Starting at the line containing "from math import radians", please quote every line up to and including the line containing "return made[ob]", exactly, and nothing beyond.

Begin

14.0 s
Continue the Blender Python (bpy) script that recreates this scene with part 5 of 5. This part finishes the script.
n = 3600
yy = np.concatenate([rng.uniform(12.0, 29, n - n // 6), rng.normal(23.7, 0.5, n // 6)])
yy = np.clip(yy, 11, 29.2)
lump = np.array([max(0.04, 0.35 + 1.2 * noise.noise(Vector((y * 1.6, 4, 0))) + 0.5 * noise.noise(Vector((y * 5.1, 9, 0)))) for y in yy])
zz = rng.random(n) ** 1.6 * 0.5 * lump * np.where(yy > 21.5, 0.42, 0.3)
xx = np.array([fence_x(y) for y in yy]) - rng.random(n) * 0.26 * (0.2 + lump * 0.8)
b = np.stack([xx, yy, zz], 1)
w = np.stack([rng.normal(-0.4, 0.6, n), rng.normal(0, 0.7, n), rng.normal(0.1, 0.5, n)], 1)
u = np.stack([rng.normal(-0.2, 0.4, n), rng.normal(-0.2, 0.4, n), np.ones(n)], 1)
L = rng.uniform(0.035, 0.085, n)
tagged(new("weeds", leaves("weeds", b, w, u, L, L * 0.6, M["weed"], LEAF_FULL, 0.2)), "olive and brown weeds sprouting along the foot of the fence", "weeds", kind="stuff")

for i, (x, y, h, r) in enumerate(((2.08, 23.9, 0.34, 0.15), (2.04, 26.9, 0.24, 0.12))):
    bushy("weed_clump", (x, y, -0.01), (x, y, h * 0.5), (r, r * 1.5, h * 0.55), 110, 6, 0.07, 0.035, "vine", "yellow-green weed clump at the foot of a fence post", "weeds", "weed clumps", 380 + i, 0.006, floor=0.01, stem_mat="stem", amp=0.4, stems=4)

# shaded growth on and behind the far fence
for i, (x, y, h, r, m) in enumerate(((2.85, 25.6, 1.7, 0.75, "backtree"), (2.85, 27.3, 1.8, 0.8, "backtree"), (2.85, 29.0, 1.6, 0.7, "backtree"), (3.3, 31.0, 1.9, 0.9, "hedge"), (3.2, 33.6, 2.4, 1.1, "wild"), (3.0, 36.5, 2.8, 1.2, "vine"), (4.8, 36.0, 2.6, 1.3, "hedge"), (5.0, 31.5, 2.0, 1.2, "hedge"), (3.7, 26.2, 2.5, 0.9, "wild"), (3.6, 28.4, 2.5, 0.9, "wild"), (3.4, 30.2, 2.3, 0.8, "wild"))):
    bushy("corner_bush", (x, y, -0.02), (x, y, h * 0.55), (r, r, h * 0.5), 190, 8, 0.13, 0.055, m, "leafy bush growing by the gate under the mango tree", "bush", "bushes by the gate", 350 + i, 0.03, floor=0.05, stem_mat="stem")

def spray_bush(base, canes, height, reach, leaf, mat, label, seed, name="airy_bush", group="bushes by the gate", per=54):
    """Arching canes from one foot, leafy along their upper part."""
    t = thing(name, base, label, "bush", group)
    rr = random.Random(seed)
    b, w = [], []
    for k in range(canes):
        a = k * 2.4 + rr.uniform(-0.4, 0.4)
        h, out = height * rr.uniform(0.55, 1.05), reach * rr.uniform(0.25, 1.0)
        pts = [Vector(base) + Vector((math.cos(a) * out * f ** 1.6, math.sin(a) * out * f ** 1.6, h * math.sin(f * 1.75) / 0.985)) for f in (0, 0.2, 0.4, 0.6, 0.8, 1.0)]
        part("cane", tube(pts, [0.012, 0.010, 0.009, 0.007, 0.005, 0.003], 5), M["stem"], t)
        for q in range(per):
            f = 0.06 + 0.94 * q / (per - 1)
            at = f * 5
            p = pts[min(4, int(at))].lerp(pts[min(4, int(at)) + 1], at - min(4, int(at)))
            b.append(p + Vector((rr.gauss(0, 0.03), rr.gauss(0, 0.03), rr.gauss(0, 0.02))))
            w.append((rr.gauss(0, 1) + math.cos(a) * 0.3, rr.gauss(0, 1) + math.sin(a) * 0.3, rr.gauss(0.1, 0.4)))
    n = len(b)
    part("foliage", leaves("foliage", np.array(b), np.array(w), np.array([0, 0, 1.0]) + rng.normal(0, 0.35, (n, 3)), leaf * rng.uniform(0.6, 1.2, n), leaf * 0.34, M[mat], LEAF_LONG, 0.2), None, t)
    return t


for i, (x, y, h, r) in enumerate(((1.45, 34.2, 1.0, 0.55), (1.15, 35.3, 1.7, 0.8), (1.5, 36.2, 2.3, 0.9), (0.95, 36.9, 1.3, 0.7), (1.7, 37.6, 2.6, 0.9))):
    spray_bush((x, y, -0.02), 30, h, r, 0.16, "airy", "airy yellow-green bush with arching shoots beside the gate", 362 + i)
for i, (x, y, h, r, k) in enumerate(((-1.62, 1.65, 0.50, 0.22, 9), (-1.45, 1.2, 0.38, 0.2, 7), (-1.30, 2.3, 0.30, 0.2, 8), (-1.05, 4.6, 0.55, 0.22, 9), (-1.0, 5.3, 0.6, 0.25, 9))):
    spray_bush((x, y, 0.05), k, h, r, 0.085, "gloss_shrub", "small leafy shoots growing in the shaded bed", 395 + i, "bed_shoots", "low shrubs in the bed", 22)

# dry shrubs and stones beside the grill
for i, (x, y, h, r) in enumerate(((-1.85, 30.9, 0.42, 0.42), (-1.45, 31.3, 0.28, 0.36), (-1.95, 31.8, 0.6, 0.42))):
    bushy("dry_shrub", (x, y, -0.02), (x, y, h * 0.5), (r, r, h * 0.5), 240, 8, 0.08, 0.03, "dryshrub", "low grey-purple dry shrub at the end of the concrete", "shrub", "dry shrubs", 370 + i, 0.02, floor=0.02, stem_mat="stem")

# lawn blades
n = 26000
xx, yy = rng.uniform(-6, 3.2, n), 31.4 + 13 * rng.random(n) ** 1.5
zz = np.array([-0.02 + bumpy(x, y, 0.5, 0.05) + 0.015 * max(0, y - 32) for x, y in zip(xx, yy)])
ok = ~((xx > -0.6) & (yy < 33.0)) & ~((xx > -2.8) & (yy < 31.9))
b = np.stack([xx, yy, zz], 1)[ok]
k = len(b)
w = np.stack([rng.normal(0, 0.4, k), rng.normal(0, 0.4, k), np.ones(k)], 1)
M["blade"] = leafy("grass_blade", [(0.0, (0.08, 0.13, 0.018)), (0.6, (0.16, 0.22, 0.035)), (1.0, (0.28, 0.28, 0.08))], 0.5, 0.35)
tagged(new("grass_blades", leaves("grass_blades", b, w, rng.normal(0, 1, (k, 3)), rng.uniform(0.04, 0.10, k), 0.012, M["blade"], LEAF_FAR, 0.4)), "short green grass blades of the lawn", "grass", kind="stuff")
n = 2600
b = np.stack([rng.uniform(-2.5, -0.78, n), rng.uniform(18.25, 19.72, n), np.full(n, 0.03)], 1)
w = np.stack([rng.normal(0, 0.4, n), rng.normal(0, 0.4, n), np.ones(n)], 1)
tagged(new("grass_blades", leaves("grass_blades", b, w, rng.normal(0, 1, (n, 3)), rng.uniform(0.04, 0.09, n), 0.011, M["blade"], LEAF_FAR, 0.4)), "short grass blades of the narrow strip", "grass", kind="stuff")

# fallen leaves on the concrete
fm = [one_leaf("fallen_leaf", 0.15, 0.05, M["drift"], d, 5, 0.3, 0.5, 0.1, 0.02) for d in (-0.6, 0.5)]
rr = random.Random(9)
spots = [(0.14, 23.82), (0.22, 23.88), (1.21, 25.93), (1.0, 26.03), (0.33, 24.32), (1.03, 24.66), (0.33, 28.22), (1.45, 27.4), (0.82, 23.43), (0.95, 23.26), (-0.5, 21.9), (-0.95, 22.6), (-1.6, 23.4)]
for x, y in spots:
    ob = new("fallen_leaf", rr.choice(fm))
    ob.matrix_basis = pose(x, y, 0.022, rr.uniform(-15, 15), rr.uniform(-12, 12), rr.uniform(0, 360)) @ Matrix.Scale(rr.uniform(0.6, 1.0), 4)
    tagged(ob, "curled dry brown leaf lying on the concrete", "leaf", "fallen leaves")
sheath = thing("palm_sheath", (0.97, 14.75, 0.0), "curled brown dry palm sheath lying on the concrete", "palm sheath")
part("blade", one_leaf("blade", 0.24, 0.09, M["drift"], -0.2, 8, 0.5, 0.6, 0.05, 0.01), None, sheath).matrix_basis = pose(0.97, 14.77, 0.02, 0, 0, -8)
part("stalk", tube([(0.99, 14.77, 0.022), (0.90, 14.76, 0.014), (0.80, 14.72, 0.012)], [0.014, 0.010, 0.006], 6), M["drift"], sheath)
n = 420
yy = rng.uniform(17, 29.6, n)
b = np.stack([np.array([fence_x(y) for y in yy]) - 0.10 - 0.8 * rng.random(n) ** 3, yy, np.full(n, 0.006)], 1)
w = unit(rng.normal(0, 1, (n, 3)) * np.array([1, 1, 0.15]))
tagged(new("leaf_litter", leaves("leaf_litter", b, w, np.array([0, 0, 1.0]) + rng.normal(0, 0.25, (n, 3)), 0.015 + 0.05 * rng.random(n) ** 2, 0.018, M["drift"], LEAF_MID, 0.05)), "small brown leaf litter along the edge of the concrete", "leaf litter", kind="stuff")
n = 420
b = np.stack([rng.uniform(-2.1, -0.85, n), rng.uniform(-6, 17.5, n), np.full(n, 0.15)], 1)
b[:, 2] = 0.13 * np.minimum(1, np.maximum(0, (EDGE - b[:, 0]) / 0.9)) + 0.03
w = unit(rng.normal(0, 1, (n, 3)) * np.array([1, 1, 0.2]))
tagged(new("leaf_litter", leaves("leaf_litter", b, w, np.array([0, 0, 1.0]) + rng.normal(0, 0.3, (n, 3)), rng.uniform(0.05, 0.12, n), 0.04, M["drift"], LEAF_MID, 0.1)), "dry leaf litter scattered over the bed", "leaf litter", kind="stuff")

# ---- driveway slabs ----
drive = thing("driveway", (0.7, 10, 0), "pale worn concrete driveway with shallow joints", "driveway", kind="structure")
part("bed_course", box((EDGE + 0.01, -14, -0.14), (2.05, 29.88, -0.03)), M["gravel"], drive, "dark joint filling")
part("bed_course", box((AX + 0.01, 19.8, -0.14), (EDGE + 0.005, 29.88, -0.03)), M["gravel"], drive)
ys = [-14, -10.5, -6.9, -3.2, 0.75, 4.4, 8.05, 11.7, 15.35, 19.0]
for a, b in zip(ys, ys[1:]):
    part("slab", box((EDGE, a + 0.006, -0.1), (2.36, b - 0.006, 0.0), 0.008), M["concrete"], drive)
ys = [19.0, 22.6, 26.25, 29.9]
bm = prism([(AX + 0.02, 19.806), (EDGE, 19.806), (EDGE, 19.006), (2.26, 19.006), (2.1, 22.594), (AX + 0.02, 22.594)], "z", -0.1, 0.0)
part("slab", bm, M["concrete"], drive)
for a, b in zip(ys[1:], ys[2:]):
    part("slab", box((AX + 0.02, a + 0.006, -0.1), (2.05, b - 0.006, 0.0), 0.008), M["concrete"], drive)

End
Begin

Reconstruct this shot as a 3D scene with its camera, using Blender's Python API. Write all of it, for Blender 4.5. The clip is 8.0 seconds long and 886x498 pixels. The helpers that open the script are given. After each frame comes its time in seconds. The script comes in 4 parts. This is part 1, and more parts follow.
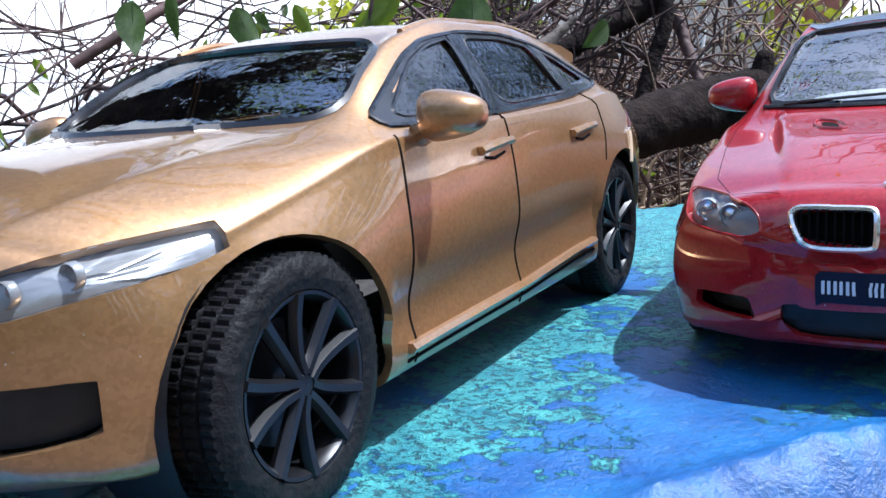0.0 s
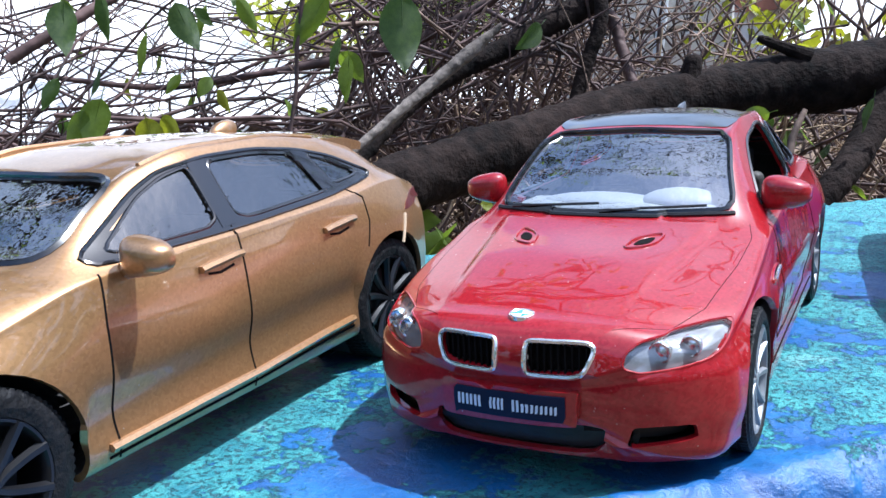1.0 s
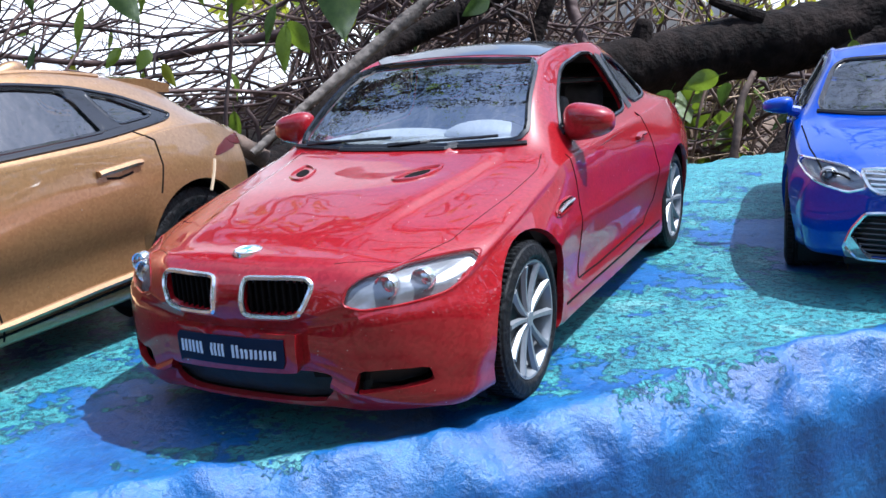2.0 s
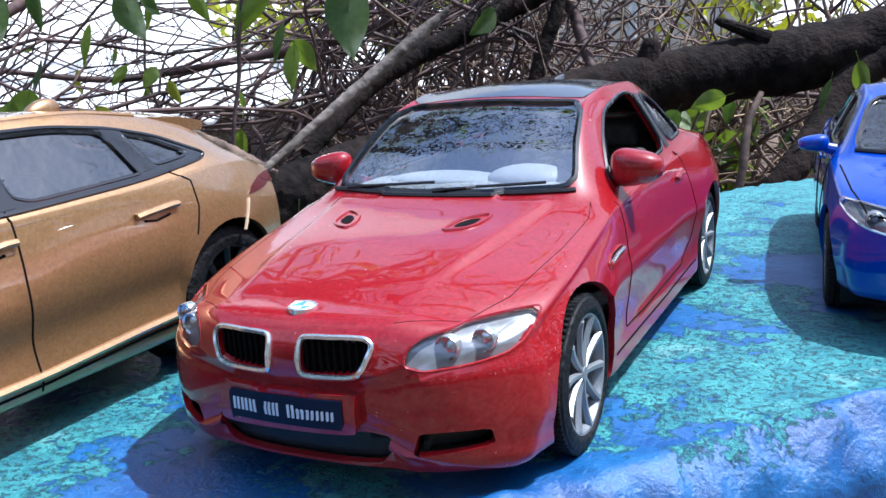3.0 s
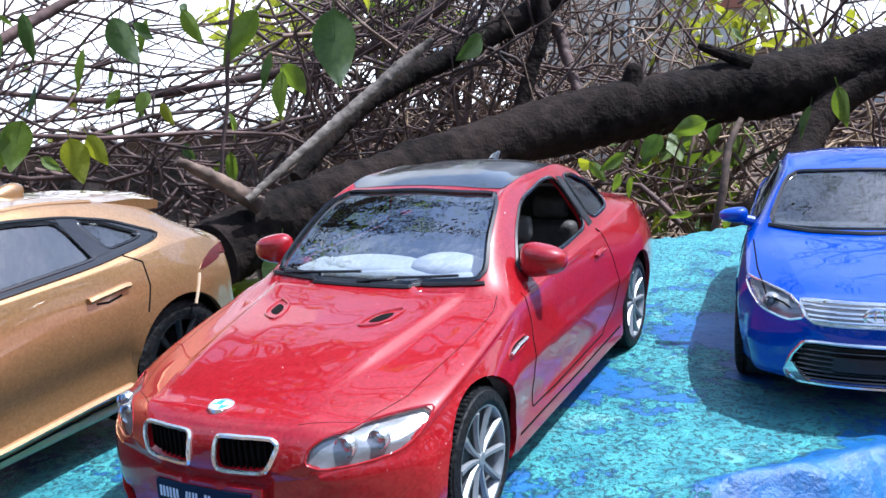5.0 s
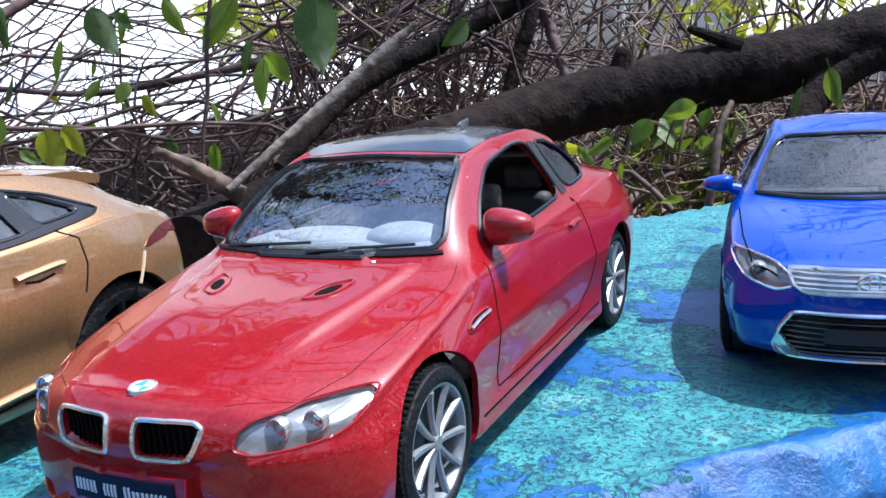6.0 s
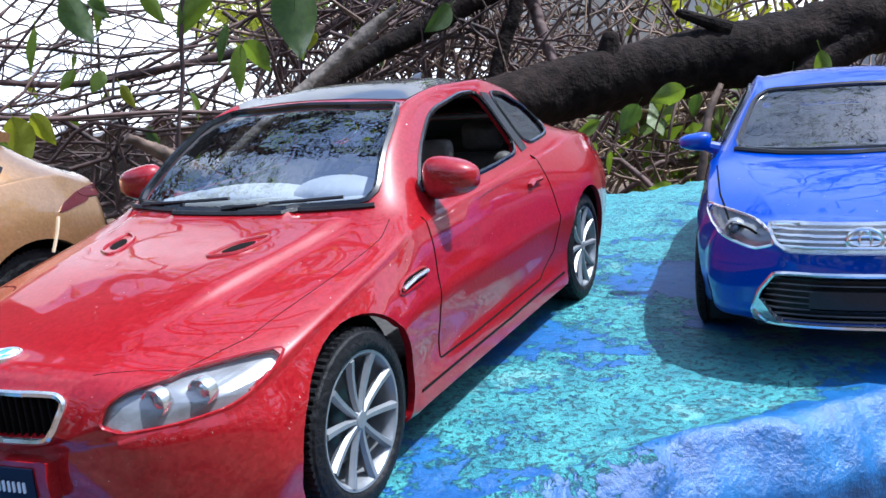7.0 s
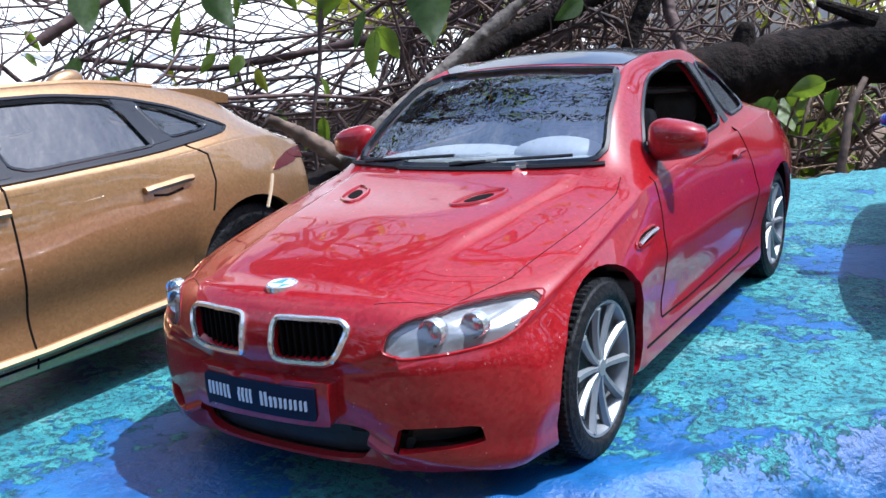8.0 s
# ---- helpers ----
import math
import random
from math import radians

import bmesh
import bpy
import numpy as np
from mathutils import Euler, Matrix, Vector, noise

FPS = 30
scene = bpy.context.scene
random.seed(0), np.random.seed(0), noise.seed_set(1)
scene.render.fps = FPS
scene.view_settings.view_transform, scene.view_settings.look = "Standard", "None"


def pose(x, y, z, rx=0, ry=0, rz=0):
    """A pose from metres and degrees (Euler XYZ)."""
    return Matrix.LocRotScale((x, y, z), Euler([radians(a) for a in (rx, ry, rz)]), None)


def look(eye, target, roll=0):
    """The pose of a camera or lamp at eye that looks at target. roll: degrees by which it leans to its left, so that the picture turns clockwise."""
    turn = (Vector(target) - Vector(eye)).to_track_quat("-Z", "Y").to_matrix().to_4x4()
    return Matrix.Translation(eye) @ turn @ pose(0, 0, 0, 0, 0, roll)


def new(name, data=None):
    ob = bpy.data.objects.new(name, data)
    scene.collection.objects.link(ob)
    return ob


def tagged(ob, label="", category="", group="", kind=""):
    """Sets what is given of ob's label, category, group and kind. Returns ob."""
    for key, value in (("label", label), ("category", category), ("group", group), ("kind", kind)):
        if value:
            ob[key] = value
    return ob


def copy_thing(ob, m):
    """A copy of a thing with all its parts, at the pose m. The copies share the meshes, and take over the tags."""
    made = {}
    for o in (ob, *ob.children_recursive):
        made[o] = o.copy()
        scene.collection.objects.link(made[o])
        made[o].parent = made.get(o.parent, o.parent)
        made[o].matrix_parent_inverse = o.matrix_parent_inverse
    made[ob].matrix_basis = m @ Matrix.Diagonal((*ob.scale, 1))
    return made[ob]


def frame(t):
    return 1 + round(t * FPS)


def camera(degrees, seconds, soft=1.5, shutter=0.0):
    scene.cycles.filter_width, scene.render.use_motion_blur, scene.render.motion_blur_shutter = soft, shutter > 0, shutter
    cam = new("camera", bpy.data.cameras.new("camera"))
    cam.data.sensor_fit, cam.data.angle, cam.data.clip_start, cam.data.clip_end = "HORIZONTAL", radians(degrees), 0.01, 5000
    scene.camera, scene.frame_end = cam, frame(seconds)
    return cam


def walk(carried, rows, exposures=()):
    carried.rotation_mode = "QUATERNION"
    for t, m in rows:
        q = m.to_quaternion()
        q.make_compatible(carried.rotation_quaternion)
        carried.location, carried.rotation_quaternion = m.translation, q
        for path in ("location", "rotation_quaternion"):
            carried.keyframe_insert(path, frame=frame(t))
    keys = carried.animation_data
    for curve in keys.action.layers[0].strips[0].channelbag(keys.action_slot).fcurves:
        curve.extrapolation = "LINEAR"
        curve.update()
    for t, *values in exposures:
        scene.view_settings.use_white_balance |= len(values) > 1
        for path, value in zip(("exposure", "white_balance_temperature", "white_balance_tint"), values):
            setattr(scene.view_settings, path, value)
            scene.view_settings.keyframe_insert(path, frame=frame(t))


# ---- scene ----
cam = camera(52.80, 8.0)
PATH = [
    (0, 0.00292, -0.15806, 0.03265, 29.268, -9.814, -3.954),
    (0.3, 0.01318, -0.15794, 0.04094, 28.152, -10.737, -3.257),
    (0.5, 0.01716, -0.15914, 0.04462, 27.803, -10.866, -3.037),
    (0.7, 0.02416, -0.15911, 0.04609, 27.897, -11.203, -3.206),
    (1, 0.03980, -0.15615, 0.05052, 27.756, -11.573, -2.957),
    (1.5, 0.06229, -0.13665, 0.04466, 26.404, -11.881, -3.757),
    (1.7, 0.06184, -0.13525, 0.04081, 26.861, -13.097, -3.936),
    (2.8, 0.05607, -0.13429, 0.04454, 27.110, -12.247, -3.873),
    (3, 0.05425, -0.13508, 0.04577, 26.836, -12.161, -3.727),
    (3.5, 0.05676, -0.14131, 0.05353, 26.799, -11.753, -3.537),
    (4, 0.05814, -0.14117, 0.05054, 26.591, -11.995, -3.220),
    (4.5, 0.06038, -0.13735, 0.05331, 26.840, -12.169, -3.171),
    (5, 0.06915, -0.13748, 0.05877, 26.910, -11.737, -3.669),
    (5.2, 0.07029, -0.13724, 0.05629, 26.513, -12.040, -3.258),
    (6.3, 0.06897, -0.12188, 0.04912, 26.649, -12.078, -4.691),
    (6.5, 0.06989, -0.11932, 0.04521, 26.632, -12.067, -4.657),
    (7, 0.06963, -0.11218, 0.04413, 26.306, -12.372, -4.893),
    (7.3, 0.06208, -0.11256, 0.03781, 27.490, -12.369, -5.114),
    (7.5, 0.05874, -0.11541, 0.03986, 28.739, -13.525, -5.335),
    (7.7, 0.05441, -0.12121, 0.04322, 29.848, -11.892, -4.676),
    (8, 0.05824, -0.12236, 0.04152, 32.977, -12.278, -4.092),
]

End

§ **Exercise solution**
from math import radians

import bmesh
import bpy
import numpy as np
from mathutils import Euler, Matrix, Vector, noise

FPS = 30
scene = bpy.context.scene
random.seed(0), np.random.seed(0), noise.seed_set(1)
scene.render.fps = FPS
scene.view_settings.view_transform, scene.view_settings.look = "Standard", "None"


def pose(x, y, z, rx=0, ry=0, rz=0):
    """A pose from metres and degrees (Euler XYZ)."""
    return Matrix.LocRotScale((x, y, z), Euler([radians(a) for a in (rx, ry, rz)]), None)


def look(eye, target, roll=0):
    """The pose of a camera or lamp at eye that looks at target. roll: degrees by which it leans to its left, so that the picture turns clockwise."""
    turn = (Vector(target) - Vector(eye)).to_track_quat("-Z", "Y").to_matrix().to_4x4()
    return Matrix.Translation(eye) @ turn @ pose(0, 0, 0, 0, 0, roll)


def new(name, data=None):
    ob = bpy.data.objects.new(name, data)
    scene.collection.objects.link(ob)
    return ob


def tagged(ob, label="", category="", group="", kind=""):
    """Sets what is given of ob's label, category, group and kind. Returns ob."""
    for key, value in (("label", label), ("category", category), ("group", group), ("kind", kind)):
        if value:
            ob[key] = value
    return ob


def copy_thing(ob, m):
    """A copy of a thing with all its parts, at the pose m. The copies share the meshes, and take over the tags."""
    made = {}
    for o in (ob, *ob.children_recursive):
        made[o] = o.copy()
        scene.collection.objects.link(made[o])
        made[o].parent = made.get(o.parent, o.parent)
        made[o].matrix_parent_inverse = o.matrix_parent_inverse
    made[ob].matrix_basis = m @ Matrix.Diagonal((*ob.scale, 1))
    return made[ob]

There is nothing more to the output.